Crypto investments help the ecosystem grow, but the FSB believes an uncontrolled apetite for these technologies could have serious implications.
According to The Financial Stability Board, the growing appetite of large institutions and VC firms for cryptocurrency exposure could prove counterproductive not only for said financial giants but for the entire world.
The watchdog called for exercising greater control over operations that involve significant money investments to avoid a potential financial crisis on a global scale.
The Global Financial Stability Could Be At Risk
In a report published on Wednesday, February 16, 2021, the FSB explained that essential precautions should be taken to ensure the stability of the international financial system in the face of the risks of massive investments in fast-growing technologies with little guarantee of long-term success, such as cryptocurrencies.
“If financial institutions continue to become more involved in crypto-asset markets, this could affect their balance sheets and liquidity in unexpected ways… If the current trajectory of growth in scale and interconnectedness of crypto-assets to these institutions were to continue, this could have implications for global financial stability,”
The FSB notes that despite the accelerated growth of cryptocurrencies, they do not actually account for a significant portion of the money being moved in traditional financial markets.

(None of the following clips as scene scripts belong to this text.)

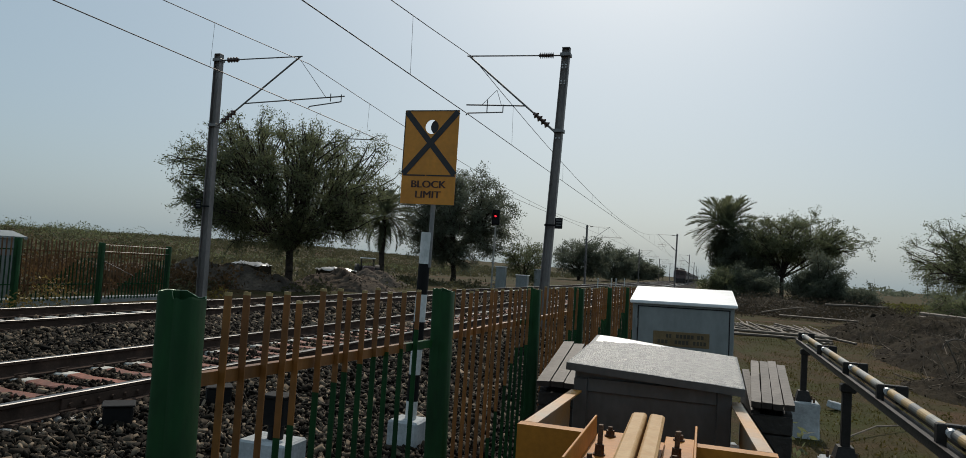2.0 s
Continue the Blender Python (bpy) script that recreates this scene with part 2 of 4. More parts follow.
# ---- mesh helpers ----
def part(name, bm, material, parent=None, label="", smooth=False, m=None):
    """Links a bmesh as one mesh object, under parent if given."""
    me = bpy.data.meshes.new(name)
    bm.to_mesh(me)
    bm.free()
    for one in (material if isinstance(material, (list, tuple)) else (material,)):
        me.materials.append(one)
    if smooth:
        me.shade_smooth()
    ob = new(name, me)
    if m is not None:
        ob.matrix_basis = m
    if parent is not None:
        ob.parent = parent
    if label:
        ob["label"] = label
    return ob


def shared(name, me, parent=None, m=None):
    ob = new(name, me)
    if m is not None:
        ob.matrix_basis = m
    if parent is not None:
        ob.parent = parent
    return ob


def thing(name, m, label, category, group="", kind=""):
    ob = new(name)
    ob.empty_display_size = 0.2
    ob.matrix_basis = m
    return tagged(ob, label, category, group, kind)


def box(bm, x0, x1, y0, y1, z0, z1, bevel=0.0, m=None, slot=0):
    r = bmesh.ops.create_cube(bm, size=1, matrix=Matrix.LocRotScale(
        ((x0 + x1) / 2, (y0 + y1) / 2, (z0 + z1) / 2), None, (x1 - x0, y1 - y0, z1 - z0)))
    vs = r["verts"]
    if bevel:
        es = list({e for v in vs for e in v.link_edges})
        o = bmesh.ops.bevel(bm, geom=es, offset=bevel, segments=1, affect="EDGES", clamp_overlap=True)
        vs = list({v for f in o["faces"] for v in f.verts} | {v for v in vs if v.is_valid})
    if m is not None:
        bmesh.ops.transform(bm, matrix=m, verts=vs)
    if slot:
        for f in {f for v in vs for f in v.link_faces}:
            f.material_index = slot
    return vs


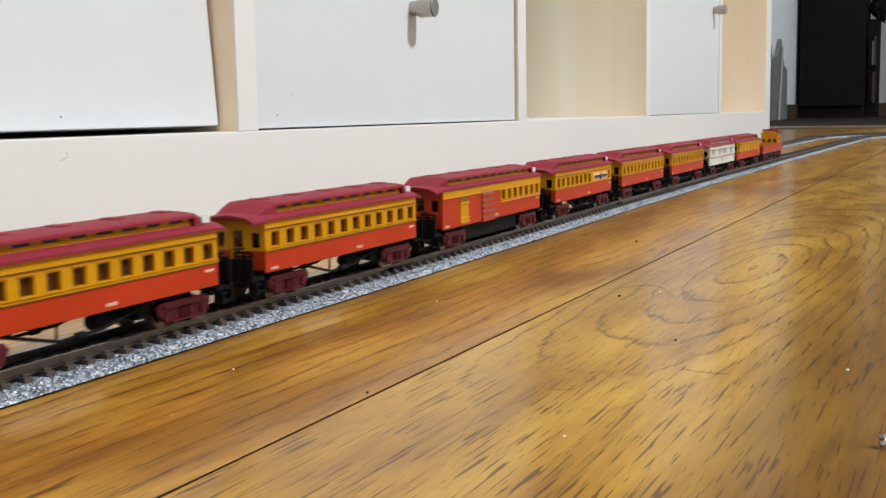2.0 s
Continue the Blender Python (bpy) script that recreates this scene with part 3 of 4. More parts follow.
def baggage_car(xl, xr):
    """Brick-red arched-roof van."""
    L = xr - xl
    hl = L / 2
    top = 0.0220
    c = thing("baggage_car", "brick-red model baggage van with arched crimson roof", "model railway car", GROUP)
    part("floor", box(B(), -hl + 0.001, hl - 0.001, -HALF + 0.0007, HALF - 0.0007, SILL - 0.0002, SILL + 0.0004), BLACK, c)
    wins = [(-hl + t * L - 0.0024, -hl + t * L + 0.0024) for t in (0.0765, 0.41, 0.578, 0.911)]
    for s in (-1, 1):
        holes = [(a, b, 0.0158, 0.0192) for a, b in wins]
        wall = part("side_wall", pierced(B(), -hl, hl, SILL, top, holes, lambda u, z, k, s=s: (u, s * (HALF - 0.0006 * k), z)), BRICK, c)
        for a, b in wins:
            w = part("window", box(B(), a, b, min(s * (HALF - 0.0005), s * (HALF - 0.0003)), max(s * (HALF - 0.0005), s * (HALF - 0.0003)), 0.0158, 0.0192), FROSTED, wall)
            bm = B()
            side_box(bm, s, a - 0.0007, b + 0.0007, 0.0150, 0.0158, 0.0006, 0.0006), side_box(bm, s, a - 0.0006, b + 0.0006, 0.0192, 0.0197, 0.0005, 0.0005)
            side_box(bm, s, a - 0.0006, a, 0.0158, 0.0192, 0.0003, 0.0005), side_box(bm, s, b, b + 0.0006, 0.0158, 0.0192, 0.0003, 0.0005)
            part("window_frame", bm, BRICK, wall)
        for d0, d1 in ((0.182, 0.335), (0.677, 0.842)):
            x0, x1 = -hl + d0 * L, -hl + d1 * L
            door = part("sliding_door", side_box(B(), s, x0, x1, SILL + 0.0006, 0.0205, 0.0003, 0.0006), BRICK, c)
            part("door_track", side_box(B(), s, x1, x1 + 0.0040, 0.0204, 0.0210, 0.0008, 0.0008), BRICK, c)
            part("door_track", side_box(B(), s, x0 - 0.0072, x0, 0.0204, 0.0210, 0.0008, 0.0008), BRICK, c)
            bm = B()
            for k in range(5):
                z = 0.0098 + 0.0015 * k
                side_box(bm, s, (x0 + x1) / 2 - 0.0012, (x0 + x1) / 2 + 0.0008, z, z + 0.0003, 0.0008)
            part("rung", bm, BRICK, door)
            bars(c, s, x0 + 0.0014, 0.0194, 2, 0.0118, 0.0008, GILT, 0.0006)
        for k in range(9):
            z = 0.0088 + 0.0011 * k
            part("louvre", side_box(B(), s, -hl + 0.605 * L, -hl + 0.668 * L, z, z + 0.0005, 0.0003), BRICK, c)
        bars(c, s, -hl + 0.002, 0.0082, 2, 0.0036, 0.0007, MARK), bars(c, s, -hl + 0.487 * L, 0.0108, 3, 0.0030, 0.0011, MARK), bars(c, s, hl - 0.0046, 0.0084, 3, 0.0036, 0.0007, MARK)
        part("sill_strip", side_box(B(), s, -hl, hl, SILL, SILL + 0.0004, 0.0003), BRICK, c)
    for e in (-1, 1):
        bm = B()
        pts = [(y, SILL) for y in (-HALF + 0.0007, HALF - 0.0007)] + [(HALF * 0.97 * math.cos(math.pi * i / 10), top + 0.0021 * math.sin(math.pi * i / 10)) for i in range(11)]
        loft(bm, [[(e * (hl + 0.0004), y, z) for y, z in pts], [(e * (hl - 0.0008), y, z) for y, z in pts]])
        end = part("end_wall", bm, BRICK, c)
        part("end_door", box(B(), min(e * hl, e * (hl + 0.0008)), max(e * hl, e * (hl + 0.0008)), -0.0028, 0.0028, SILL + 0.001, 0.0187), BRICK, end)
        coupler(c, e * (hl - 0.001), e)
    rings = []
    for i in range(61):
        x = -hl - 0.0004 + (L + 0.0008) * i / 60
        lift = 0.00035 * (1 if i % 5 == 0 else 0)
        rings.append([(x, (HALF + 0.0005) * math.cos(math.pi * j / 12), top - 0.0002 + (0.0025 + lift) * math.sin(math.pi * j / 12) ** 0.8) for j in range(13)] + [(x, -HALF, top - 0.0006), (x, HALF, top - 0.0006)])
    part("roof", loft(B(), rings), CRIMSON, c, "ribbed crimson arched roof", True)
    bogie(c, -hl + 0.0130), bogie(c, hl - 0.0125)
    part("underframe", box(B(), -hl + 0.022, hl - 0.022, -0.0062, 0.0062, 0.0014, 0.0072, 0.0004), BLACK, c)
    cars.append((c, (xl + xr) / 2))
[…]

However, they recognize that should the growth rate that has been seen so far persist, there could be a major shift in the conventional financial system – which would, in turn, have severe implications for global financial stability.

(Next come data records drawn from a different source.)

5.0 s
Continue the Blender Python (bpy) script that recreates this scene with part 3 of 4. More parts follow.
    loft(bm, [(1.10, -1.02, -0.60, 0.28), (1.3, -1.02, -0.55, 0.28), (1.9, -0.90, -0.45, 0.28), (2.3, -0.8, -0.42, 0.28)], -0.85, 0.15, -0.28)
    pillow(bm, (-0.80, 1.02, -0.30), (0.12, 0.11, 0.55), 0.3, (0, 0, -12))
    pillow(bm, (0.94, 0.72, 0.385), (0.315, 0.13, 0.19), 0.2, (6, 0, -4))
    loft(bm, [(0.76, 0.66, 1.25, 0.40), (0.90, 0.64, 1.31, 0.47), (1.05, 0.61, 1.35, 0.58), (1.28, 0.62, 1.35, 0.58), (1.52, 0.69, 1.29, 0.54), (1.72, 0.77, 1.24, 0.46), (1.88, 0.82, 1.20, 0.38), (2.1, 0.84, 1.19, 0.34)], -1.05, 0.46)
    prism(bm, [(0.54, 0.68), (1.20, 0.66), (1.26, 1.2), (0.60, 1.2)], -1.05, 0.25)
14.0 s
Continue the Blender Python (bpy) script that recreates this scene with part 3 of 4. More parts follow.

Contrary to what many might point out, the FSB mentions that the industry is full of players who don’t really understand how cryptocurrencies work and points to the increase in money laundering, ransomware, and cybercrime as concerns. But in general terms, the report focuses on other risks and vulnerabilities more related to the market aspect, such as liquidity mismatch, unbacked stablecoins,increased use of leverage, and the opacity of regulatory oversight.